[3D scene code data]
BEGIN
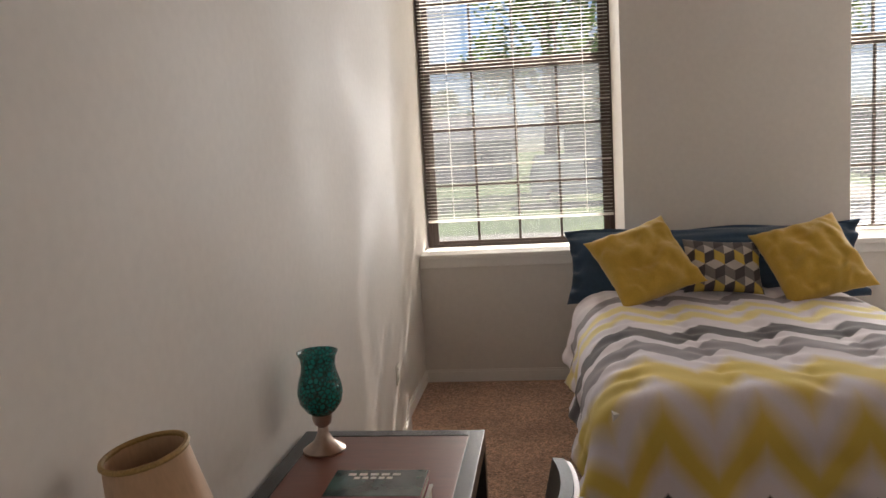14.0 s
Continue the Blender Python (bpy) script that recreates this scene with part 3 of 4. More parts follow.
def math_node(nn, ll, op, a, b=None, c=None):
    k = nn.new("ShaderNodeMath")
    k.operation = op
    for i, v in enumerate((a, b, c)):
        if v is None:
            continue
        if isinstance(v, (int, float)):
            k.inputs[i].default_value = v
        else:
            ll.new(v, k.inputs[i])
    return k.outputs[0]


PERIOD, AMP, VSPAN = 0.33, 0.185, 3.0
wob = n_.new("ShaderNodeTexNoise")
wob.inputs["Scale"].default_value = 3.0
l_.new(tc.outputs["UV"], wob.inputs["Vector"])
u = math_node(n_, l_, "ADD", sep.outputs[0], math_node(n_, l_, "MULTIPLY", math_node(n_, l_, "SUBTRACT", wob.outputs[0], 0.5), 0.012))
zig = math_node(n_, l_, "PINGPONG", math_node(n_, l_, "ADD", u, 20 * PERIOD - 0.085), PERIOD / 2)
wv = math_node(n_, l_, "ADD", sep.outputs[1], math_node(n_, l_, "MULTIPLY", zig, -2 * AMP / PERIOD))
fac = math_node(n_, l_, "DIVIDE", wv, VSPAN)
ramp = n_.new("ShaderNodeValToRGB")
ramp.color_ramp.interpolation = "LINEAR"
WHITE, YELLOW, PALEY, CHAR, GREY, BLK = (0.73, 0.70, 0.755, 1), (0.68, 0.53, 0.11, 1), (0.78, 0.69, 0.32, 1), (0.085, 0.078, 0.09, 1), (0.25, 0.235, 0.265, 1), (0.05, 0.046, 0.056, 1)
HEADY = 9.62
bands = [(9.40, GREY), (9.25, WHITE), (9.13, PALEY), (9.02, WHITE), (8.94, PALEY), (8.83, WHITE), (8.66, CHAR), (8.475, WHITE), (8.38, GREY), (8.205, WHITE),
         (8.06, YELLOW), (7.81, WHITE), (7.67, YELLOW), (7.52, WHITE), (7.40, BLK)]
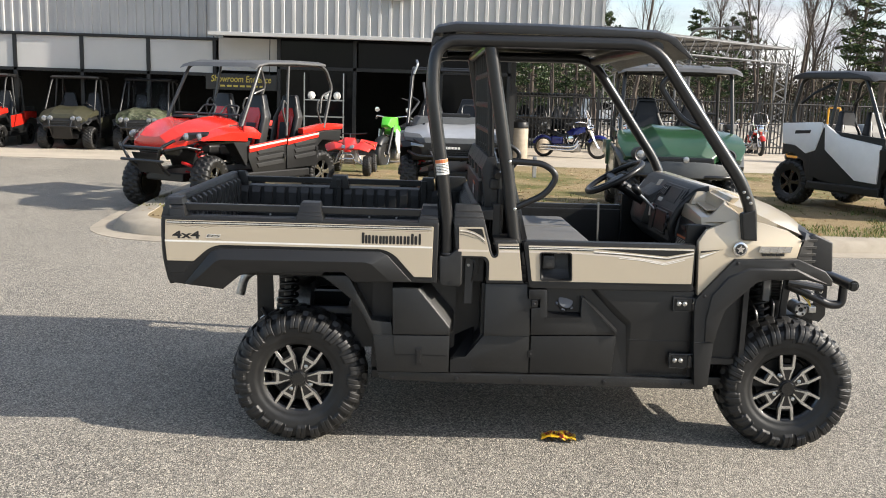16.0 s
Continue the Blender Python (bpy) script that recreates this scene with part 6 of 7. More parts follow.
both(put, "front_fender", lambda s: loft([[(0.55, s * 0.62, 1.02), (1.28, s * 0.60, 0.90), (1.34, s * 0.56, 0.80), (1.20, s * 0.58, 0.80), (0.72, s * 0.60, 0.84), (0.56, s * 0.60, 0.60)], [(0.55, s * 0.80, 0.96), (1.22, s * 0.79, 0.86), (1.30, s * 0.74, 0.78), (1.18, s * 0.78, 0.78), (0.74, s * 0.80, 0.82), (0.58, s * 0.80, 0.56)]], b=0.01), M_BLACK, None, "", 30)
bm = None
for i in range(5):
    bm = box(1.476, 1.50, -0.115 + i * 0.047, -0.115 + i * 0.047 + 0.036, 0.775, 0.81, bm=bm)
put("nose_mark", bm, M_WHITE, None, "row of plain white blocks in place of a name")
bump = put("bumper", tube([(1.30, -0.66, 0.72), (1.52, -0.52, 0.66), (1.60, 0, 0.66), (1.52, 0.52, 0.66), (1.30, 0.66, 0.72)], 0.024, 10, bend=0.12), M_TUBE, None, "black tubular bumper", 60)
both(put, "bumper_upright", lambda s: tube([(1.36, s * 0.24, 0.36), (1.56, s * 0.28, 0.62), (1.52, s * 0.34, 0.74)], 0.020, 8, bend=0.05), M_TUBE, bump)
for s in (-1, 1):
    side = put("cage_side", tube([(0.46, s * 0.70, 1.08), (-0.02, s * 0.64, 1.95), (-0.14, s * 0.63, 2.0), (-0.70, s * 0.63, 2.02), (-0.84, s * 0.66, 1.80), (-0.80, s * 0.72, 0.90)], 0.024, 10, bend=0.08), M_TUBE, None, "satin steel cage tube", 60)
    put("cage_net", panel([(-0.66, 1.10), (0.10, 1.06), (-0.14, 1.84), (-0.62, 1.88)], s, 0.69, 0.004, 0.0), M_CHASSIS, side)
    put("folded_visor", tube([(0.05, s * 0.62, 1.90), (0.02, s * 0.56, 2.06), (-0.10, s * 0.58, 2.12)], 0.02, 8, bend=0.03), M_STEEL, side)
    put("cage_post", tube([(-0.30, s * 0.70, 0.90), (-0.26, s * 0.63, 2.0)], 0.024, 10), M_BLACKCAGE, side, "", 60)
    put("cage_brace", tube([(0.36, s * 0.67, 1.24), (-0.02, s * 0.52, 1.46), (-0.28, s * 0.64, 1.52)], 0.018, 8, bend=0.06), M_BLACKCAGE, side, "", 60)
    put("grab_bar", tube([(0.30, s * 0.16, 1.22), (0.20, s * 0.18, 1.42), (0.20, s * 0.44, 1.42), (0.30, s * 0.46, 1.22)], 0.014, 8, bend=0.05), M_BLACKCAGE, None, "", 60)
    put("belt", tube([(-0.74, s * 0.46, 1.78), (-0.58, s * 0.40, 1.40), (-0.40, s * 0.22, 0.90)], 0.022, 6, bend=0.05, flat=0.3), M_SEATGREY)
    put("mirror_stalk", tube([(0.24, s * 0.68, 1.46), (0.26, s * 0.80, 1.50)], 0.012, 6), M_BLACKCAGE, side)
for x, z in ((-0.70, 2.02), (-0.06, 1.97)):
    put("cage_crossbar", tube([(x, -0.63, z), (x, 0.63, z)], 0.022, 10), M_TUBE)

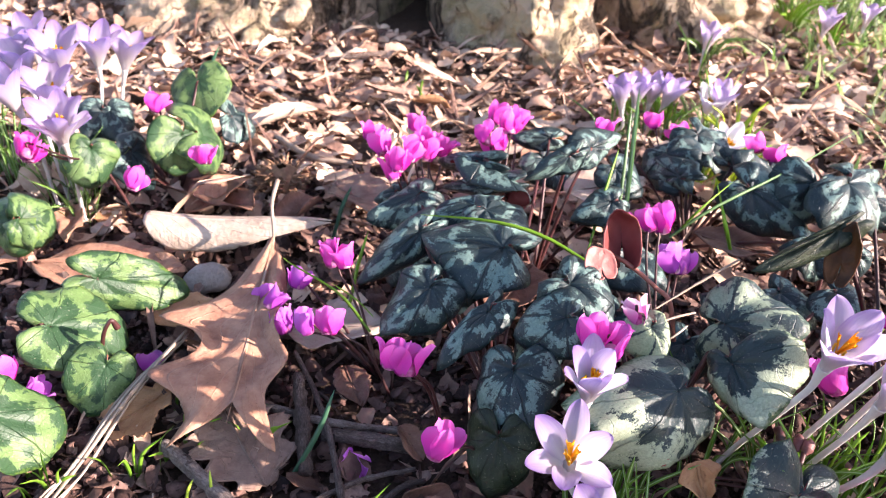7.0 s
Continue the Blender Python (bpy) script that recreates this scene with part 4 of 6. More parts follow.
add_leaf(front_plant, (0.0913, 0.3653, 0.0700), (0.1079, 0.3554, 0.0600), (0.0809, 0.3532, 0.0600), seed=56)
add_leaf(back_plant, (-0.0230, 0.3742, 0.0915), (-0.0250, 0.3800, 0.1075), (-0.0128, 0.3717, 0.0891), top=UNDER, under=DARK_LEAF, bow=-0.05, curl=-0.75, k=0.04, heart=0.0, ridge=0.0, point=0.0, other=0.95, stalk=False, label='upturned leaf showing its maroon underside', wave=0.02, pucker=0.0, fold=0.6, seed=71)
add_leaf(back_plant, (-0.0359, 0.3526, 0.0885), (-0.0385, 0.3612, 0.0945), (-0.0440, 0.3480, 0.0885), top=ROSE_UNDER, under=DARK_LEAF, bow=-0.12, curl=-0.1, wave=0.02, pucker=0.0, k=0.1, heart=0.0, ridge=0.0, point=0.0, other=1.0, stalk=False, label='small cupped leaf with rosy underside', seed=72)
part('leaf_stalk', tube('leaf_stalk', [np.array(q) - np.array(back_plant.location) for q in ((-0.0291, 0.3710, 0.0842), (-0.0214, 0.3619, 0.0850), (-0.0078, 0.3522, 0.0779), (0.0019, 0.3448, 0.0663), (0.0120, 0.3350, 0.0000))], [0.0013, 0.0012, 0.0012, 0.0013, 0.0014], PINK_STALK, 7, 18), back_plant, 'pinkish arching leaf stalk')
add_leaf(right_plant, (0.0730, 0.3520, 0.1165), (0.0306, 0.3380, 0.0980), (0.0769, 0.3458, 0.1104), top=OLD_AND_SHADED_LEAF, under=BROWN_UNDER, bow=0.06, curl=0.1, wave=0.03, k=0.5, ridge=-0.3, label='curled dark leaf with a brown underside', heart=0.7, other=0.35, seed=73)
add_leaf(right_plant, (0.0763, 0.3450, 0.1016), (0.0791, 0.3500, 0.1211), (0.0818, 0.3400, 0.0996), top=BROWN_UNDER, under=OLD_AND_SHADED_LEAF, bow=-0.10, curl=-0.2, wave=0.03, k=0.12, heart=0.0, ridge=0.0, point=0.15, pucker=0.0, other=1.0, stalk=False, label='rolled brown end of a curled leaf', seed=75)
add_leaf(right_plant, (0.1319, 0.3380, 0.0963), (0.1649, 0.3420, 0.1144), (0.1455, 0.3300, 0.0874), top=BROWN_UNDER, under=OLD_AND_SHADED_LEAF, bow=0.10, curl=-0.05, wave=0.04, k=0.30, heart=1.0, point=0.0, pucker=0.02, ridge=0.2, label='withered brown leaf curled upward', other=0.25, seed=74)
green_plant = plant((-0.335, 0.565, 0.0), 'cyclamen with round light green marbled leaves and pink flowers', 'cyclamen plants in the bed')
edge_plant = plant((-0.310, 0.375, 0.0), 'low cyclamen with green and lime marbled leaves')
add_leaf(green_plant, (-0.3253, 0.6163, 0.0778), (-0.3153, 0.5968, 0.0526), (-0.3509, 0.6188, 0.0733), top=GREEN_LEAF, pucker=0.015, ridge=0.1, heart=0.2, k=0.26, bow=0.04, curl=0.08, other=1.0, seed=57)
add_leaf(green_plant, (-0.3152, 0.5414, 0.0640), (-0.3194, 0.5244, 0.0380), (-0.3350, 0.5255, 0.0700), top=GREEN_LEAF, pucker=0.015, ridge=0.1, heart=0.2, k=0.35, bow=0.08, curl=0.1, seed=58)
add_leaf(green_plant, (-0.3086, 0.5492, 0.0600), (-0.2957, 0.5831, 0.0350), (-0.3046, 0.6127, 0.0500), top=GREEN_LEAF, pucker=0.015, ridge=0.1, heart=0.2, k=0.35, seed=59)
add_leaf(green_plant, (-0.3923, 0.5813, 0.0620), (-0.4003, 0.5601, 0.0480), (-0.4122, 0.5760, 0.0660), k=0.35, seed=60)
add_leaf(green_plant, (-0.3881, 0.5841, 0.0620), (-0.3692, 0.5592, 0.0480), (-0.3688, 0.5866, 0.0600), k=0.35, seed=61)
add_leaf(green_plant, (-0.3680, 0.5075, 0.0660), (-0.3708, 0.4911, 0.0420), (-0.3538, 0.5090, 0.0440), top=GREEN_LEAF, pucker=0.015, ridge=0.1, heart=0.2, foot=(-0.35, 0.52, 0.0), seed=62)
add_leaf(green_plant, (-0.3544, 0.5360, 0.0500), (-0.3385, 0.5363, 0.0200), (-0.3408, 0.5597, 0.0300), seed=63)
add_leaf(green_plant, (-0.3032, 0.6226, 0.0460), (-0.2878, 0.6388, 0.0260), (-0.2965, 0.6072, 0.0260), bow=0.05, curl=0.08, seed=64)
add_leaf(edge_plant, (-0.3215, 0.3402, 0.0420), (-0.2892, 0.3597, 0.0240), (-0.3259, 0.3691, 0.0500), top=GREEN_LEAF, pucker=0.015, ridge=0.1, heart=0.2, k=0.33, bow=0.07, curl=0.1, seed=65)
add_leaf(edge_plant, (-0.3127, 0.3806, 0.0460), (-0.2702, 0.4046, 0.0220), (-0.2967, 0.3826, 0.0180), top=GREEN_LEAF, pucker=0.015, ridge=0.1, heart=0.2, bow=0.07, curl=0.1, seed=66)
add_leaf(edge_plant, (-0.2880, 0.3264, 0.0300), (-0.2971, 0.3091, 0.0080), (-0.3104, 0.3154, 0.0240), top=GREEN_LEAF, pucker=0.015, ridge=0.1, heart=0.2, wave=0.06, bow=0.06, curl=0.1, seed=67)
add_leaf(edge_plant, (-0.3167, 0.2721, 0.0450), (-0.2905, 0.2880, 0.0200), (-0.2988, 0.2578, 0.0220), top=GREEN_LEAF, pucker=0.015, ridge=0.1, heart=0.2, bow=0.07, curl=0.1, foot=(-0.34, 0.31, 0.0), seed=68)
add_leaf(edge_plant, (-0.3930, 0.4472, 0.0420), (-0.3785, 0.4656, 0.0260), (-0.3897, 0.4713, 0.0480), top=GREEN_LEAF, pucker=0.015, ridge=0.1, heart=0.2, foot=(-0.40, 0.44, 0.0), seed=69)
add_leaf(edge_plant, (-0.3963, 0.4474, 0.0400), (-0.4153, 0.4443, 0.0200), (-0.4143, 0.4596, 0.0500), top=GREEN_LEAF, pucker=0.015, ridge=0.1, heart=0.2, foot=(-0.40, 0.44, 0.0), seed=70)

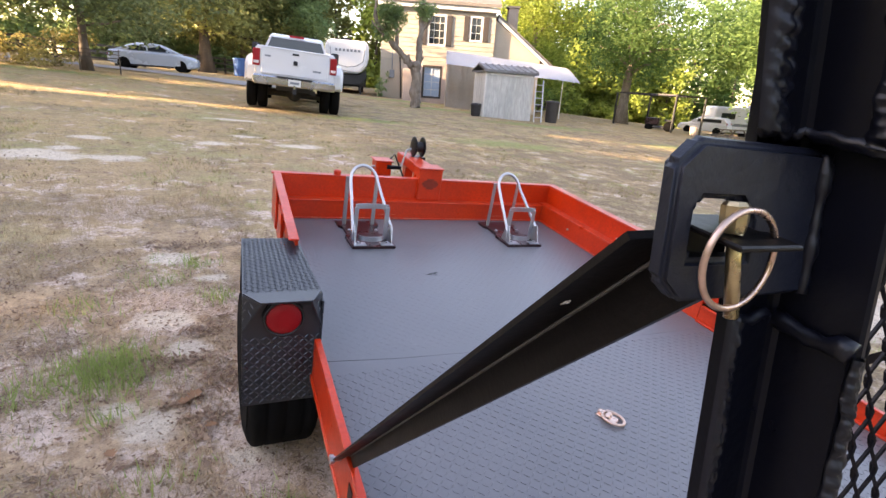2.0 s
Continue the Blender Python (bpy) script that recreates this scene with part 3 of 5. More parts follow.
END
> [PROBLEM REQUIREMENTS]: Go back to the entries above and restate word for word every line from the first through the one that contains "return k.outputs[0]", leaving the pictures behind.

> [CORRECT OUTPUT]:
14.0 s
Continue the Blender Python (bpy) script that recreates this scene with part 3 of 4. More parts follow.
def math_node(nn, ll, op, a, b=None, c=None):
    k = nn.new("ShaderNodeMath")
    k.operation = op
    for i, v in enumerate((a, b, c)):
        if v is None:
            continue
        if isinstance(v, (int, float)):
            k.inputs[i].default_value = v
        else:
            ll.new(v, k.inputs[i])
    return k.outputs[0]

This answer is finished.